__PROBLEM__: Locate the line bearing "setattr(scene.view_settings, path, value)" in the material below, then reproduce it and each following line up to and including the line bearing "scene.view_settings.keyframe_insert(path, frame=frame(t))".

-*-*-

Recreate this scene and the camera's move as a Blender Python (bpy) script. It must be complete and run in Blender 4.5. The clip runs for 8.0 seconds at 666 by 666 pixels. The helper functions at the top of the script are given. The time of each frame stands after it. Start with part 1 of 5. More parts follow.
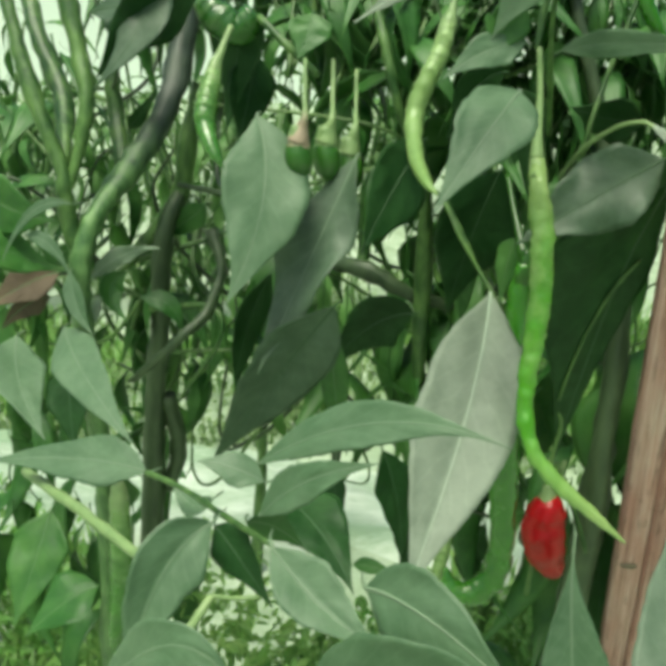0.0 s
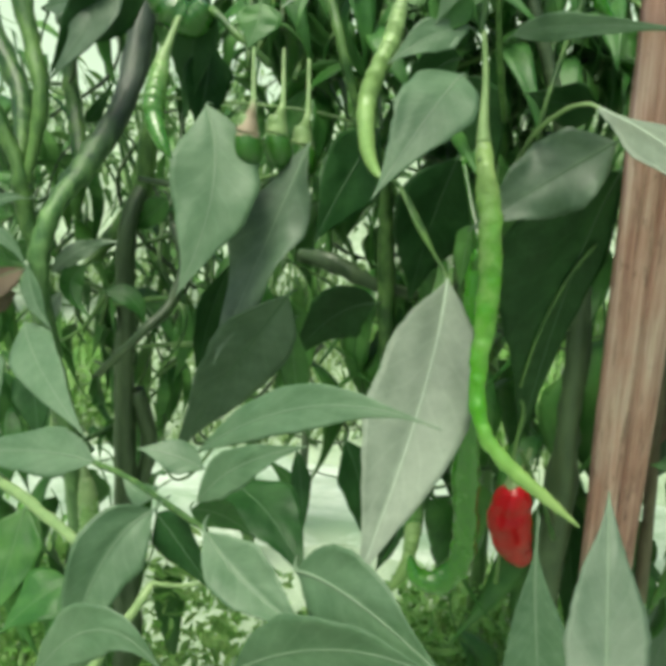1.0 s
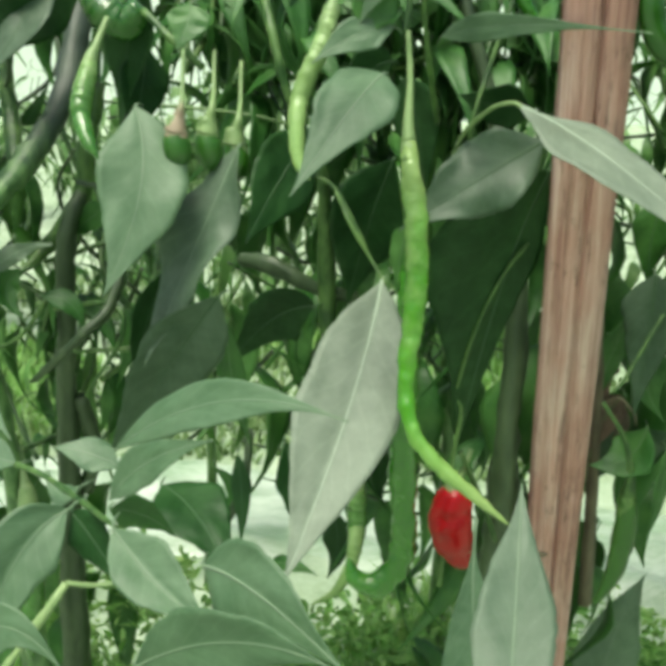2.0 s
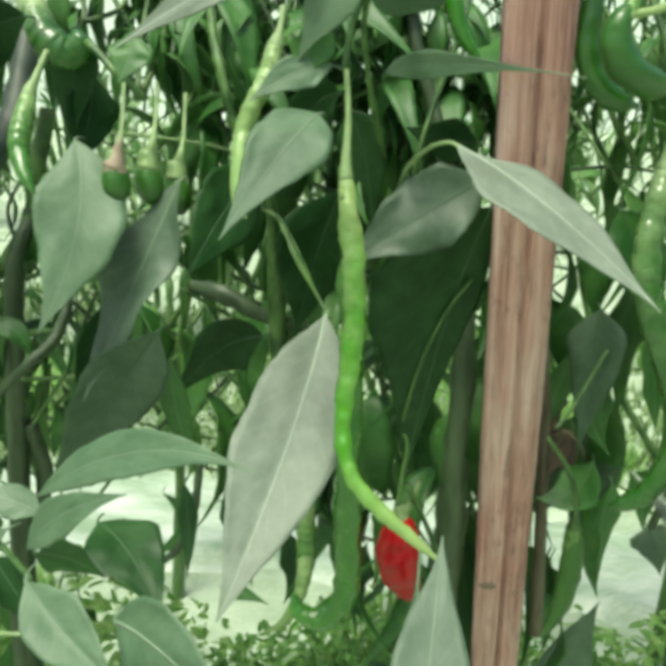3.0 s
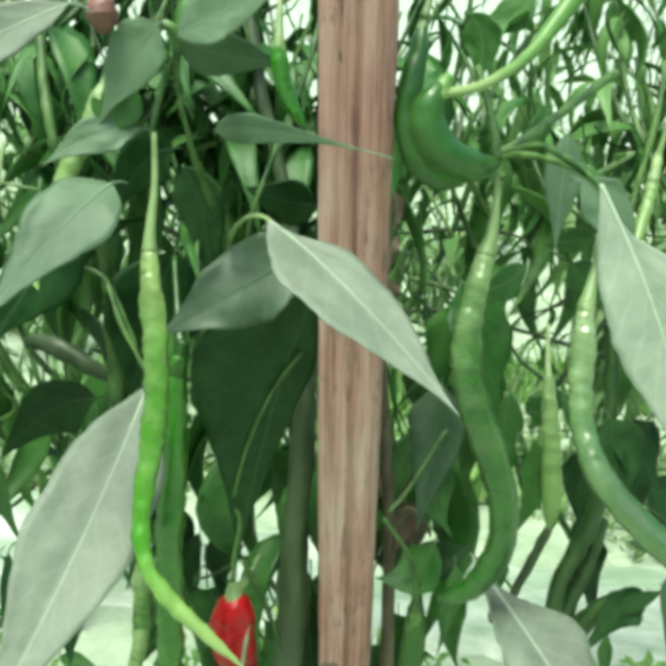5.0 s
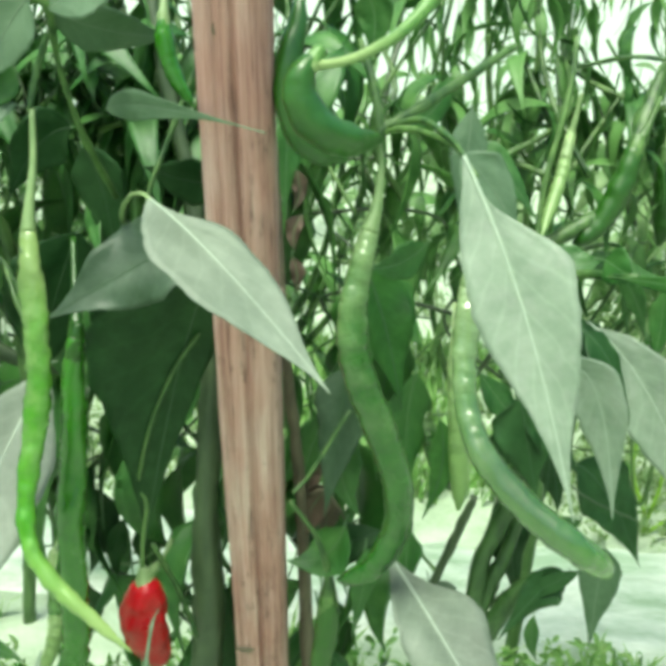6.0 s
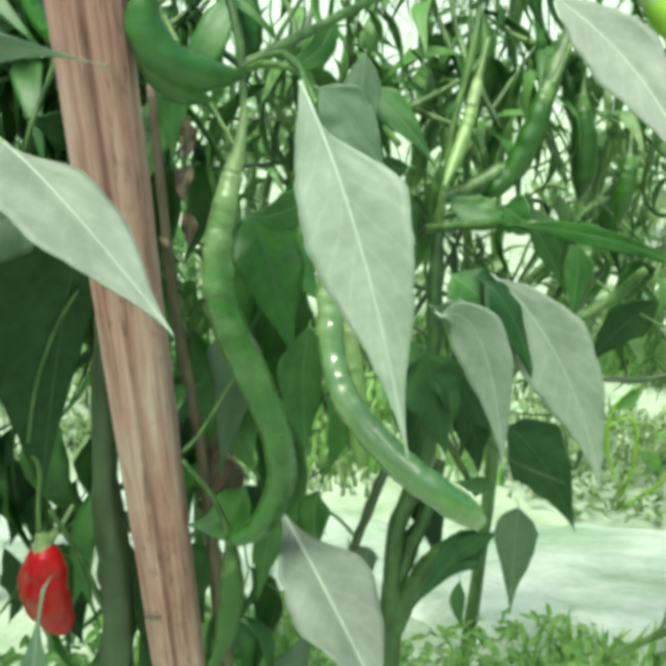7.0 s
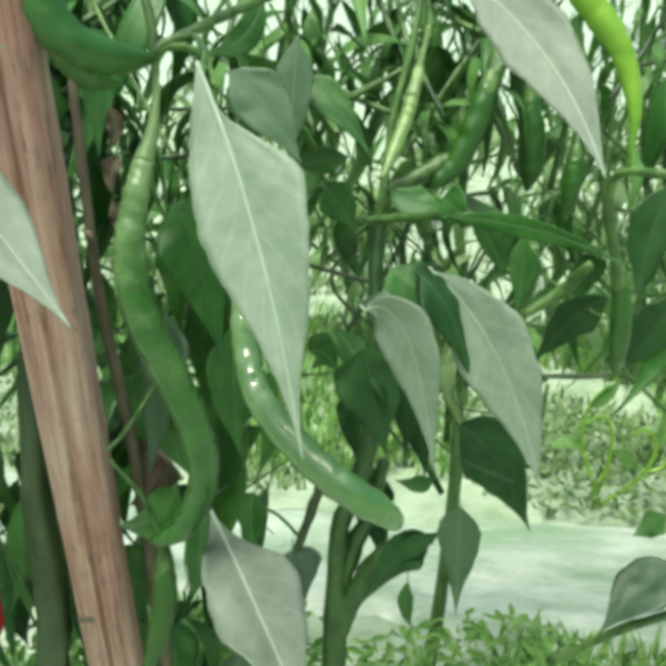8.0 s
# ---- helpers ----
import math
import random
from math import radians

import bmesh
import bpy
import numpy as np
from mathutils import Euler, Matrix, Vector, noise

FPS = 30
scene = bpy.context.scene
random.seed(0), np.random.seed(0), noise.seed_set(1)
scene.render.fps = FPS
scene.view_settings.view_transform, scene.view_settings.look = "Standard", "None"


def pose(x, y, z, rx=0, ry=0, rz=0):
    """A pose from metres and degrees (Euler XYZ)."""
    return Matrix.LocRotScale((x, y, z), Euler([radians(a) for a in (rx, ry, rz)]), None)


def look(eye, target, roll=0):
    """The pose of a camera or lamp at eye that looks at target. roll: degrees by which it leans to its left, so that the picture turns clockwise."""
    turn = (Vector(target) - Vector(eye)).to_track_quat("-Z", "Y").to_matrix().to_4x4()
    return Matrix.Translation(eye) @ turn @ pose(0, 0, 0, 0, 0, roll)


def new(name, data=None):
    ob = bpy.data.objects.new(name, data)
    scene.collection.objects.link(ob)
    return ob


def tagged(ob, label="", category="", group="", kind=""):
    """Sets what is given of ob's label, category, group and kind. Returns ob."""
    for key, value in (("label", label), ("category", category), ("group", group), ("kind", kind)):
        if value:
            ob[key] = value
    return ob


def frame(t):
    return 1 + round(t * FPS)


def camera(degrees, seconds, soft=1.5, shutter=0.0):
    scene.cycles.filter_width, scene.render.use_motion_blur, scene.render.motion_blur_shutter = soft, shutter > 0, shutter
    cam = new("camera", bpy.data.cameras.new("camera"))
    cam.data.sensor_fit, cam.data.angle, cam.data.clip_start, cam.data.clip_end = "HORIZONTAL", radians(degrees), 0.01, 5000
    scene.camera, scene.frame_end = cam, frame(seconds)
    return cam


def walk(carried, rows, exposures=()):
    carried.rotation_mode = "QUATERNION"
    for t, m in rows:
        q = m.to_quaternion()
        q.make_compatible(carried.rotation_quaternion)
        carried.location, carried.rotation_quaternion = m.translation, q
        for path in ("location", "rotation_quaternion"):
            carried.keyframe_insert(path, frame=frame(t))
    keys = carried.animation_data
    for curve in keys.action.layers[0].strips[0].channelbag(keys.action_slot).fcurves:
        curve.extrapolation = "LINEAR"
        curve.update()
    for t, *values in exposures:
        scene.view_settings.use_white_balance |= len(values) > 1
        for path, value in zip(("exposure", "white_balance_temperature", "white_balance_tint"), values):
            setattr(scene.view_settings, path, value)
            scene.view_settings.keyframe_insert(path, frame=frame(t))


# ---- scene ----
cam = camera(38.5, 8.0, soft=5.5)
PATH = [
    (0, (0.046, -0.074, 0.619), (-0.187, 1.821, 0.022), 1.6),
    (0.5, (0.054, -0.074, 0.614), (-0.181, 1.823, 0.027), 1.4),
    (1, (0.07, -0.072, 0.614), (-0.178, 1.821, 0.019), 0.5),
    (1.5, (0.081, -0.072, 0.607), (-0.142, 1.832, 0.037), 0.3),
    (3, (0.113, -0.062, 0.622), (-0.073, 1.849, 0.062), 1.0),
    (3.5, (0.123, -0.058, 0.642), (-0.051, 1.857, 0.095), 1.8),
    (4, (0.147, -0.057, 0.646), (-0.018, 1.863, 0.11), 2.7),
    (4.5, (0.159, -0.038, 0.647), (0.03, 1.883, 0.106), 3.4),
    (6, (0.212, -0.016, 0.644), (0.122, 1.899, 0.074), 3.0),
    (6.5, (0.238, -0.013, 0.637), (0.139, 1.897, 0.052), 2.4),
    (7, (0.263, -0.004, 0.627), (0.164, 1.903, 0.035), 2.1),
    (7.5, (0.277, 0.0, 0.627), (0.188, 1.904, 0.024), 1.9),
    (8, (0.289, 0.009, 0.623), (0.206, 1.916, 0.027), 2.3),
]
walk(cam, [(t, look(eye, target, roll)) for t, eye, target, roll in PATH], exposures=((0, 0.49, 6800, -6), (1.5, 0.60, 6700, -3), (3.5, 0.72, 6600, 0), (4.5, 0.80, 6450, -5), (6, 1.0, 6400, -5), (7.5, 0.81, 6400, -2), (8, 0.70, 6450, -1)))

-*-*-

__EXPECTED ANSWER__:
            setattr(scene.view_settings, path, value)
            scene.view_settings.keyframe_insert(path, frame=frame(t))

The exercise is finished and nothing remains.